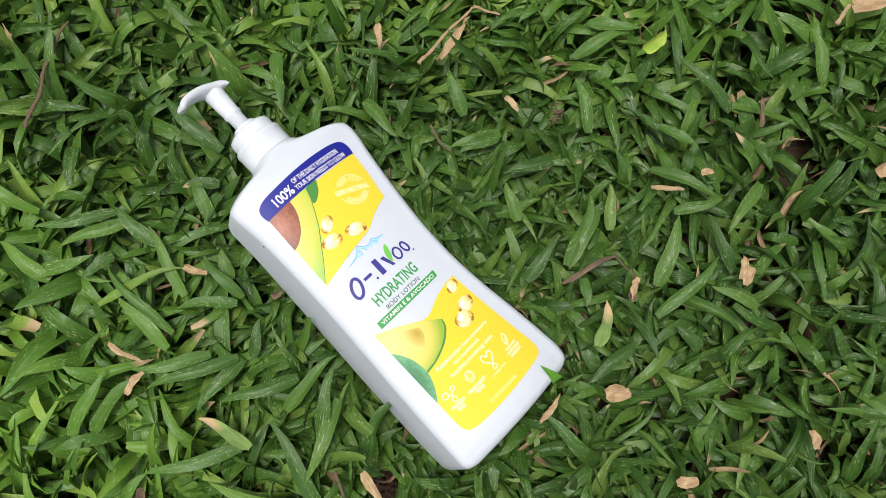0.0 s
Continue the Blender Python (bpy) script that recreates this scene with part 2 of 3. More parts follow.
def soil_material():
    m = material("soil_and_turf", (0.07, 0.045, 0.03), 0.95, 0.1)
    k = Nodes(m)
    co = k.add("ShaderNodeTexCoord").outputs["Object"]
    crumbs = k.noise(260.0, co, 6.0, 0.7)
    wide = k.noise(18.0, co, 3.0)
    earth = k.mix(crumbs, (0.022, 0.015, 0.010), (0.12, 0.075, 0.05))
    turf = k.mix(crumbs, (0.012, 0.040, 0.008), (0.06, 0.14, 0.025))
    sep = k.add("ShaderNodeSeparateXYZ")
    k.link(co, sep.inputs[0])
    r = k.math('SQRT', k.math('ADD', k.math('POWER', sep.outputs[0], 2.0), k.math('POWER', sep.outputs[1], 2.0)))
    far = k.math('MULTIPLY', k.math('SUBTRACT', k.math('ADD', r, k.math('MULTIPLY', wide, 0.3)), 0.58), 4.0, clamp=True)
    k.link(k.mix(far, earth, turf), k.b.inputs["Base Color"])
    k.bump(crumbs, 1.0, 0.004)
    return m


M_SOIL = soil_material()

# ---- the lotion bottle's frame: x across the label, y towards the pump, z out of the label ----
B_X, B_Y, B_N = Vector((0.6382, 0.6973, -0.3262)), Vector((-0.7069, 0.6987, 0.1102)), Vector((0.3047, 0.1603, 0.9389))
B_O = Vector((-0.0175, 0.0708, 0.0493))
B_POSE = Matrix((B_X, B_Y, B_N)).transposed().to_4x4()
B_POSE.translation = B_O
DEPTH = 50.0
BULGE, MIDDLE = 0.0047, -2.0  # the front swells across: z = -BULGE * (x - MIDDLE) ** 2
EDGE = 5.2  # rounding of the body's long edges
NECK_X, NECK_D = 1.6, -19.0
SECTION_Y = (-95.8, -94.8, -92.4, -86.8, -78, -55, -34, -14, 7, 28, 50, 62, 67.5, 71.5, 74.5, 78, 82)
SECTION_L = (-34.0, -36.6, -38.4, -39.0, -38.9, -38.2, -37.2, -36.2, -35.4, -35.2, -35.6, -36.6, -37.0, -35.4, -29.0, -16.0, -10.5)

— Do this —
Repeat all the data as it stands, dropping any images it holds.

— Response below —
0.0 s
Continue the Blender Python (bpy) script that recreates this scene with part 2 of 3. More parts follow.
def soil_material():
    m = material("soil_and_turf", (0.07, 0.045, 0.03), 0.95, 0.1)
    k = Nodes(m)
    co = k.add("ShaderNodeTexCoord").outputs["Object"]
    crumbs = k.noise(260.0, co, 6.0, 0.7)
    wide = k.noise(18.0, co, 3.0)
    earth = k.mix(crumbs, (0.022, 0.015, 0.010), (0.12, 0.075, 0.05))
    turf = k.mix(crumbs, (0.012, 0.040, 0.008), (0.06, 0.14, 0.025))
    sep = k.add("ShaderNodeSeparateXYZ")
    k.link(co, sep.inputs[0])
    r = k.math('SQRT', k.math('ADD', k.math('POWER', sep.outputs[0], 2.0), k.math('POWER', sep.outputs[1], 2.0)))
    far = k.math('MULTIPLY', k.math('SUBTRACT', k.math('ADD', r, k.math('MULTIPLY', wide, 0.3)), 0.58), 4.0, clamp=True)
    k.link(k.mix(far, earth, turf), k.b.inputs["Base Color"])
    k.bump(crumbs, 1.0, 0.004)
    return m


M_SOIL = soil_material()

# ---- the lotion bottle's frame: x across the label, y towards the pump, z out of the label ----
B_X, B_Y, B_N = Vector((0.6382, 0.6973, -0.3262)), Vector((-0.7069, 0.6987, 0.1102)), Vector((0.3047, 0.1603, 0.9389))
B_O = Vector((-0.0175, 0.0708, 0.0493))
B_POSE = Matrix((B_X, B_Y, B_N)).transposed().to_4x4()
B_POSE.translation = B_O
DEPTH = 50.0
BULGE, MIDDLE = 0.0047, -2.0  # the front swells across: z = -BULGE * (x - MIDDLE) ** 2
EDGE = 5.2  # rounding of the body's long edges
NECK_X, NECK_D = 1.6, -19.0
SECTION_Y = (-95.8, -94.8, -92.4, -86.8, -78, -55, -34, -14, 7, 28, 50, 62, 67.5, 71.5, 74.5, 78, 82)
SECTION_L = (-34.0, -36.6, -38.4, -39.0, -38.9, -38.2, -37.2, -36.2, -35.4, -35.2, -35.6, -36.6, -37.0, -35.4, -29.0, -16.0, -10.5)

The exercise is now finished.